Mishima, for that matter, had foreseen a sudden rapprochement between China and the United States that would totally bypass Japan, as actually happened in February 1972, when Richard Nixon flew to Beijing and met Mao Zedong. Such a turn of events would plunge
Japan to the bottom of a valley, able only to “eavesdrop” on the two countries high above, Mishima had predicted as early as the spring of 1968, when Lyndon B. Johnson was US president. Japan would be left “an orphan in the Orient,” abandoned even by Taiwan.19
All that would occur after his death.
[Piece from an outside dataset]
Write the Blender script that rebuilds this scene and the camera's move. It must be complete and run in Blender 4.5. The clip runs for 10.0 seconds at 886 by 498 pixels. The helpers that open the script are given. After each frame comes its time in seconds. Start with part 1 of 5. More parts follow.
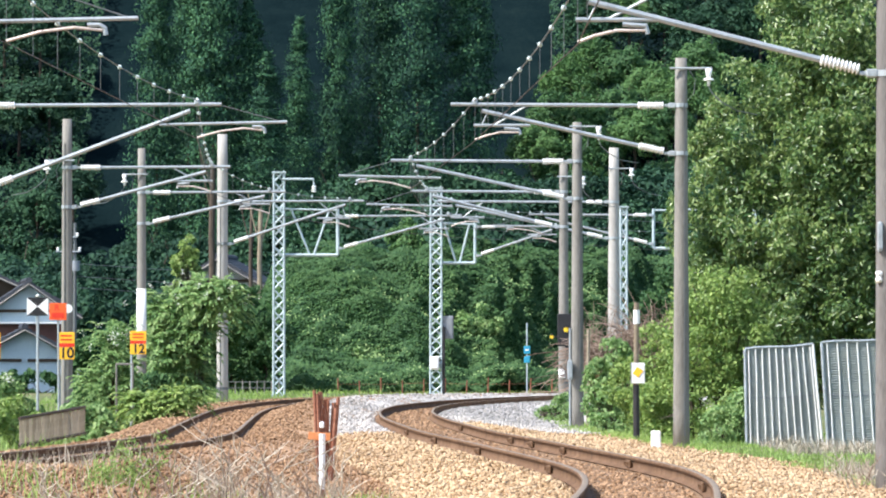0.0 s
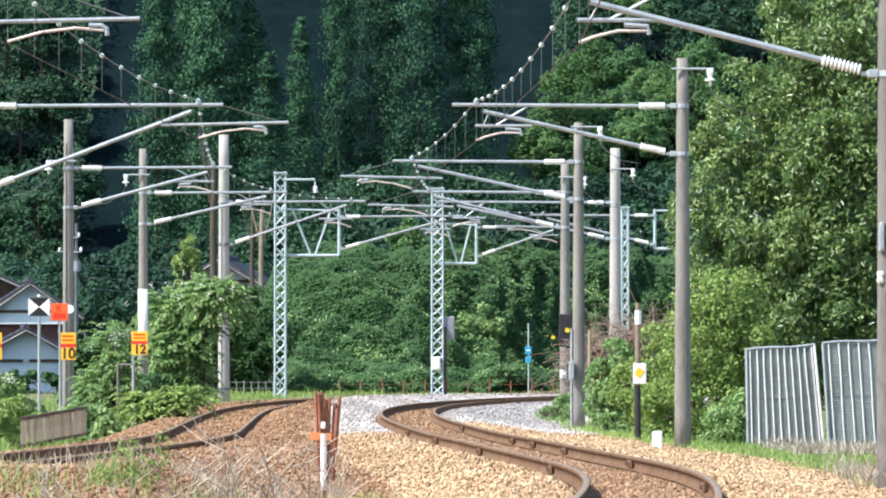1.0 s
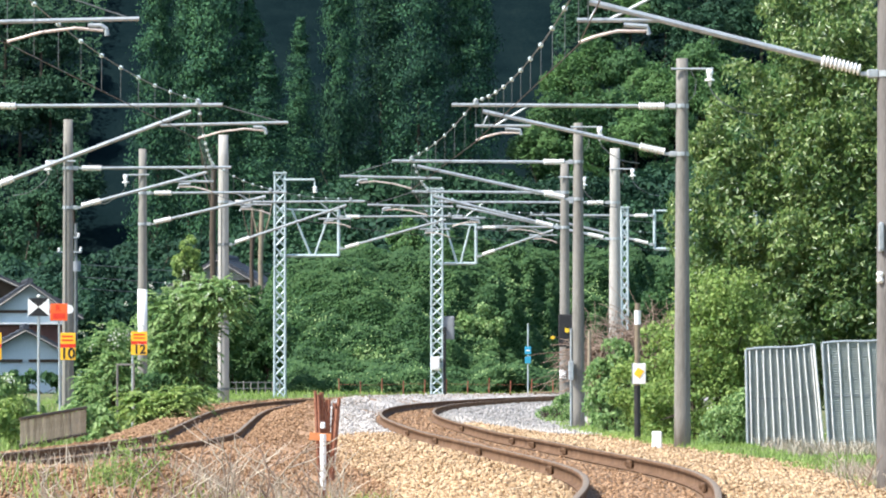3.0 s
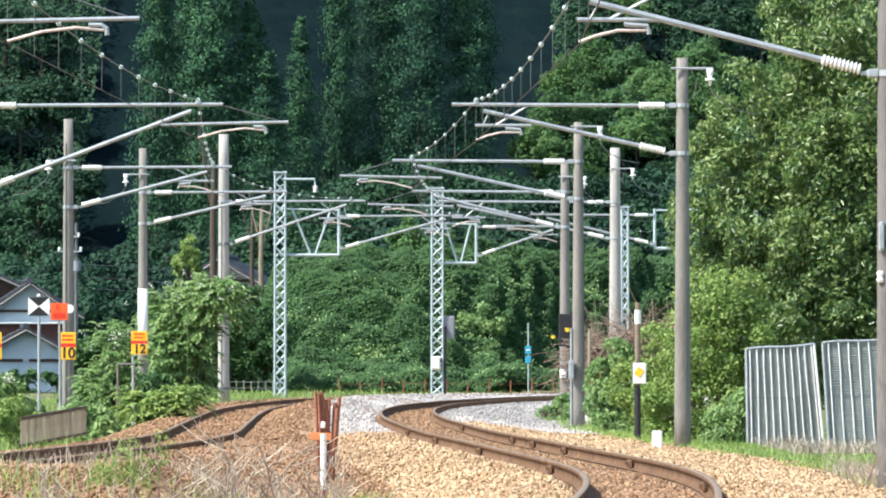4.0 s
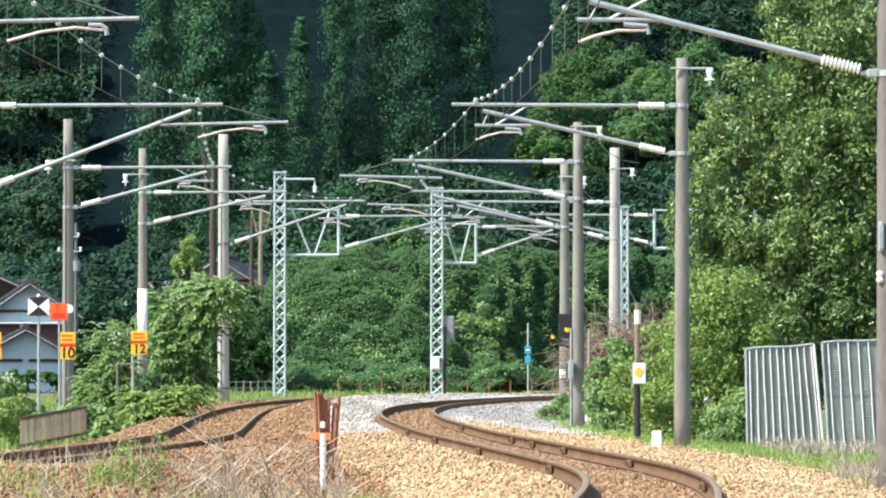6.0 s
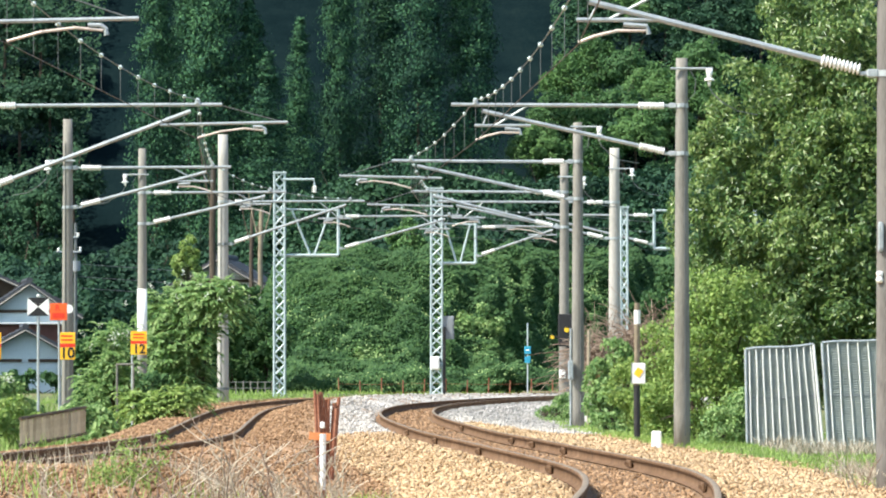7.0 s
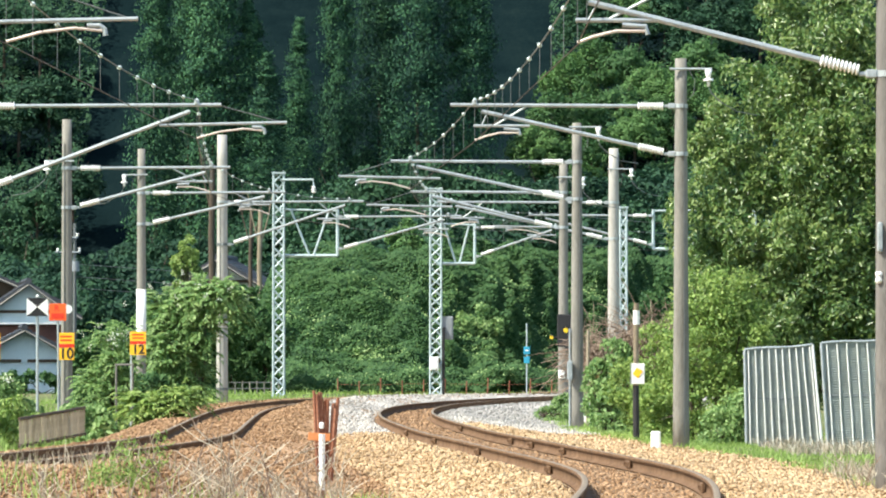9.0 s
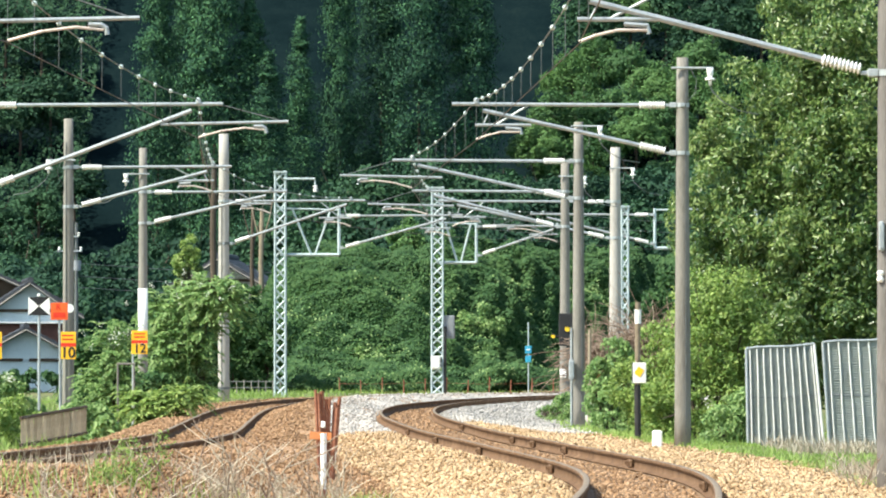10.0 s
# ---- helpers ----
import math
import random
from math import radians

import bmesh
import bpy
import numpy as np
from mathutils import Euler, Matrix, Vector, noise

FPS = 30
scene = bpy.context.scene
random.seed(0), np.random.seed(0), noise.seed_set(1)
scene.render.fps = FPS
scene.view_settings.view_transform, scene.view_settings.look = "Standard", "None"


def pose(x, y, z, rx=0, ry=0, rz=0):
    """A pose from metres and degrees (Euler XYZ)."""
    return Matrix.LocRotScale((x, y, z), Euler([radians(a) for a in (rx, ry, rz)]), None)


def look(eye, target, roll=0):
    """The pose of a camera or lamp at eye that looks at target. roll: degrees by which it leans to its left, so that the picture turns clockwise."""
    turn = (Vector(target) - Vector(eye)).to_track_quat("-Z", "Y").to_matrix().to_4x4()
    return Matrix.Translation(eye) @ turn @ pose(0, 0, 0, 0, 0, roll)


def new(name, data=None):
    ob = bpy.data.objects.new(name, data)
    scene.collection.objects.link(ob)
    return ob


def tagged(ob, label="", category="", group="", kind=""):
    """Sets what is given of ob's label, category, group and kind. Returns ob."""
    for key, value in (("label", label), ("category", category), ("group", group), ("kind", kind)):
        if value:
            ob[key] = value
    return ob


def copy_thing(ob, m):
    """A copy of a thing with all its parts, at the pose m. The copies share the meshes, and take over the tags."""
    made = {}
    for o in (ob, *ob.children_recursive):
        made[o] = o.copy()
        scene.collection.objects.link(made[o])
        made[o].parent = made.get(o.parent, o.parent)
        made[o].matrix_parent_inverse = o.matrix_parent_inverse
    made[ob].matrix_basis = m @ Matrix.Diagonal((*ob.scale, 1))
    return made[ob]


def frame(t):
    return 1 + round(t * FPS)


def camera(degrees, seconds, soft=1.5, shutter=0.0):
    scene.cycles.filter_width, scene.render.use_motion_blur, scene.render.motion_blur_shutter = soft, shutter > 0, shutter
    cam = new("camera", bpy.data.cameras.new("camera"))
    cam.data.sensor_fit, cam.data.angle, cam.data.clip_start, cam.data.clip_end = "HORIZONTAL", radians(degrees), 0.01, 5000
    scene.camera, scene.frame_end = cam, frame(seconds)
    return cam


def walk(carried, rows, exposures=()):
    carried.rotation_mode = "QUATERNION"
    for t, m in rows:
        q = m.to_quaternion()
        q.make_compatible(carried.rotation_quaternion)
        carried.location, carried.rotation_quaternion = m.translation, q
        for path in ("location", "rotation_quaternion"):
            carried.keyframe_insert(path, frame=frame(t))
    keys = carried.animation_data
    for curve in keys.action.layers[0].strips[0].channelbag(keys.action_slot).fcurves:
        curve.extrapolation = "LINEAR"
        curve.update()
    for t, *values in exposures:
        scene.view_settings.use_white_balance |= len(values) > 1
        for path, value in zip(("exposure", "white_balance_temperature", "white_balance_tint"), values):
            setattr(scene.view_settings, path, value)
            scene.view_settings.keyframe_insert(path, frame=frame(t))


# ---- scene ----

As the year 1969 turned into 1970, one paradox for those observing Mishima was his pursuit of Constitutional revision in earnest just when, as he assessed publicly, and accurately, any chance for it had receded at least “by a decade.” The revision had become only a remote possibility because, he explained—in Ushio, the magazine of the religiopolitical organization Sōka Gakkai—the ruling LDP gained the conviction from its experience on International Antiwar Day that it could maintain the status quo. That day it used the police in the manner of martial law, but the LDP won “popular support,” instead of provoking protests.20
Or, as he put it in a speech at a January gathering of the Kokumin Kyōkai, People’s Association—the LDP’s powerful fundraising arm—the LDP must have come away from October 21 with “the judgment that not changing the Constitution [had] two extreme merits, international and domestic.” Domestically, by not tampering with the Constitution, the ruling party could continue to appease the leftists who clung to “the Peace Constitution”; internationally, it could evade the US pressure on Japan to send its troops overseas—to Vietnam—by citing “the no-war clause” that is Article 9, which none other than the United States had imposed on Japan. That meant, Mishima said, the Japanese did “not live in an era for fundamental reform” of the Constitution.